Cathedral
By Ben Hopkins
Europa Editions, £16.99
Reviewed by Alun David
An American friend of mine has a thing about cathedrals. For six months in 2018, she went on a secular pilgrimage across the length and breadth of England, visiting more than 40 of these magnificent buildings. Ben Hopkins’s hefty historical novel revolves around the construction of a cathedral in Hagenburg, a fictional Alsatian city, during the 13th and 14th centuries CE. And when I picked up the book, I naively expected it to share my friend’s architectural enthusiasms.

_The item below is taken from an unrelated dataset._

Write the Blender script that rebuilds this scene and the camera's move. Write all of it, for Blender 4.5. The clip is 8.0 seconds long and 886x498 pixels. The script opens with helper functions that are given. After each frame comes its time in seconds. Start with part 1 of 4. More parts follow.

In fact, most of the characters show scant regard for the “Cathedral of Our Lady”. To the Canon-Treasurer, it is a financial liability, the Bishop’s vanity project. For the Barons, it means taxation and political wrangling. Incensed at their lack of influence over the project, local merchants build their own church. Hagenburg’s Jews name it “The Abomination” but are coerced into making cash contributions.
A handful of clerics, architects, and craftsmen appreciate the building’s sublimity, though their views sometimes seem touched by heresy. The characters’ negativity partakes of one of the novel’s broader purposes, which is to dispense with romantic cliché and offer a realistic take on medieval society. “No chivalry, but marks, shillings and pence” says one character – to which Hopkins adds stone, glass, cloth, blood, excrement, and other basic materials.
George R.R. Martin did something similar, of course, but Cathedral is not Game of Thrones minus dragons and zombies. Rather, the novel attempts to present medieval history as the product of socio-economic forces, in particular the rise of the mercantile middle class. We are a long, sobering way from the fantastical adventures of Houses Lannister and Stark.
It is impossible briefly to summarise the plot of Cathedral, which takes in multiple persecutions, wars, episcopal elections, marriages, affairs — and the Black Death. A connecting strand is provided by a family of peasant origins, the Schaeffers, whose members become embroiled in the building of the cathedral, the formation of Hagenburg’s merchant guilds, and the Jewish community.
Jewry is an important dimension of the novel. The special situation of medieval Jews as financial actors is to the fore, but the Jewish characters are as rounded and sympathetic as anyone else in the book. Hopkins writes powerfully about real and fictional instances of antisemitic violence, and the emancipatory Statute of Kalisz, which paved the way for Jewish settlement in Poland, figures prominently.
Most of Cathedral is written in a punchy style which cheerfully mixes archaisms (“thusly”) with anachronisms (“homosexuals”, “financial restructuring”). Hopkins attempts to create a distinctive voice for each member of his chorus of narrators, with varying success. Some passages are particularly gripping, including descriptions of the persecution of heretics and of the Festival of Fools. And I found the coda to the novel deeply poignant.
Hopkins is a renowned screenwriter, and Cathedral seems ripe for TV adaptation, though I expect its complex and sprawling plot would need paring down. Alas, as an appreciation of what medieval architecture could do, it left me wanting. I won’t be advising my American friend to put away her Pevsner just yet.